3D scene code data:
============

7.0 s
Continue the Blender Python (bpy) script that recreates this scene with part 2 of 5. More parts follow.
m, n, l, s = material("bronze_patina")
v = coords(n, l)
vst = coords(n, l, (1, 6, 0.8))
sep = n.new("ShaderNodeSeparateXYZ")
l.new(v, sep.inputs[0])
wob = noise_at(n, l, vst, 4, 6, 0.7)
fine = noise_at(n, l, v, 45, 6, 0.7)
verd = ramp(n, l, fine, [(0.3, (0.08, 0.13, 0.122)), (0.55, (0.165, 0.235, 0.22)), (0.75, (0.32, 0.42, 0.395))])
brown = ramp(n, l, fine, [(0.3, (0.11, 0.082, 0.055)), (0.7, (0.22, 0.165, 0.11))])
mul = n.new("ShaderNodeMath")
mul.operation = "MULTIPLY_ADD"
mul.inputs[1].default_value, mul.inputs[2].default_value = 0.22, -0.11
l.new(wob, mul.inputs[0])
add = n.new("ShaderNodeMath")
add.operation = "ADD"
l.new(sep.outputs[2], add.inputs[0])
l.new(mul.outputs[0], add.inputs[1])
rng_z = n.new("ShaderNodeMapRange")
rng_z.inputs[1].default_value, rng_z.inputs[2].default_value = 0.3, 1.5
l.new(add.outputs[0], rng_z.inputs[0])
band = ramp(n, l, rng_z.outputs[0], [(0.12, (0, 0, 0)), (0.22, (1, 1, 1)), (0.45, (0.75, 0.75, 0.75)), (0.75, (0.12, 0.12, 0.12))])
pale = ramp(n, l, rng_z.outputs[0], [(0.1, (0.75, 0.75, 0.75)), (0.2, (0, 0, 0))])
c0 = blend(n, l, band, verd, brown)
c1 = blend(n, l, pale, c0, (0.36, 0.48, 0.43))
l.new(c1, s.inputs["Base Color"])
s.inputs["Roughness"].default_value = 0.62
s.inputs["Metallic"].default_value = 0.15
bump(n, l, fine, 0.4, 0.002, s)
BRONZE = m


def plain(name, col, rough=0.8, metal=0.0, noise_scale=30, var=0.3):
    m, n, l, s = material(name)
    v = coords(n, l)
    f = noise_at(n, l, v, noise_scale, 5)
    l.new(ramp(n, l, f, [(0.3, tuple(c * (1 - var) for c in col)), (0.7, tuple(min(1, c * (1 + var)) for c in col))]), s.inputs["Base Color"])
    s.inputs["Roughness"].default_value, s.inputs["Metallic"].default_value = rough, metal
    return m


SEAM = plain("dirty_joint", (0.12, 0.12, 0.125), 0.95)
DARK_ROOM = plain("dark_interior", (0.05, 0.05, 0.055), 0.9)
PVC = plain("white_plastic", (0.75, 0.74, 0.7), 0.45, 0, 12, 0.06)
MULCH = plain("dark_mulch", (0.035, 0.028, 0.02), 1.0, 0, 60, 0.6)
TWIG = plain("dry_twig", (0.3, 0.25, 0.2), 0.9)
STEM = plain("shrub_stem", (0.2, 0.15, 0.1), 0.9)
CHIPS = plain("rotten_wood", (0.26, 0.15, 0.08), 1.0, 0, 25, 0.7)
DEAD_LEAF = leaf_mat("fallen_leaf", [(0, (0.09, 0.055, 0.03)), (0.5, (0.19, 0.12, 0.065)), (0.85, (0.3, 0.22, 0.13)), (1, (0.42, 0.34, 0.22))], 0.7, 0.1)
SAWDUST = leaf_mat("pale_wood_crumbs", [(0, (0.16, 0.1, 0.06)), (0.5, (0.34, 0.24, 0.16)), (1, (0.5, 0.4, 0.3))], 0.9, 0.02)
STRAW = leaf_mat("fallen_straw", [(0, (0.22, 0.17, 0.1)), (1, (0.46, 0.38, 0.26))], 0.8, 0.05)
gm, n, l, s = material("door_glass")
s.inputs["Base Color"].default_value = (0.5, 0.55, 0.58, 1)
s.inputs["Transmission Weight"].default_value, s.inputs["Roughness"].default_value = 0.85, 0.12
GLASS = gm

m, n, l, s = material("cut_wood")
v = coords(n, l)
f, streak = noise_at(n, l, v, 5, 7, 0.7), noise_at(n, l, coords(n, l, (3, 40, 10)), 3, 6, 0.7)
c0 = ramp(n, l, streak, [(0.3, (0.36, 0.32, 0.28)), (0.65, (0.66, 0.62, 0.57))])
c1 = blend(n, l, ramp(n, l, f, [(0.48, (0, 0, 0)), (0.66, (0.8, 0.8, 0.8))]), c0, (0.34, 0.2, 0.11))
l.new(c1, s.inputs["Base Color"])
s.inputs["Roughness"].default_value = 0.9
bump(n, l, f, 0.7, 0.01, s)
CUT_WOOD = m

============

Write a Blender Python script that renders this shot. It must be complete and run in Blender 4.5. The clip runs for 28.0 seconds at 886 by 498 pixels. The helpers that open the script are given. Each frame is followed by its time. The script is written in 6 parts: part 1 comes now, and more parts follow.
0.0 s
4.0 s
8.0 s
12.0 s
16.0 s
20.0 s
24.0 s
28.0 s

============

In the listing above, find each line with the word "that" and copy it.

[REPLY TO THE EXERCISE]
Continue the Blender Python (bpy) script that recreates this scene with part 2 of 5. More parts follow.
Write a Blender Python script that renders this shot. It must be complete and run in Blender 4.5. The clip runs for 28.0 seconds at 886 by 498 pixels. The helpers that open the script are given. Each frame is followed by its time. The script is written in 6 parts: part 1 comes now, and more parts follow.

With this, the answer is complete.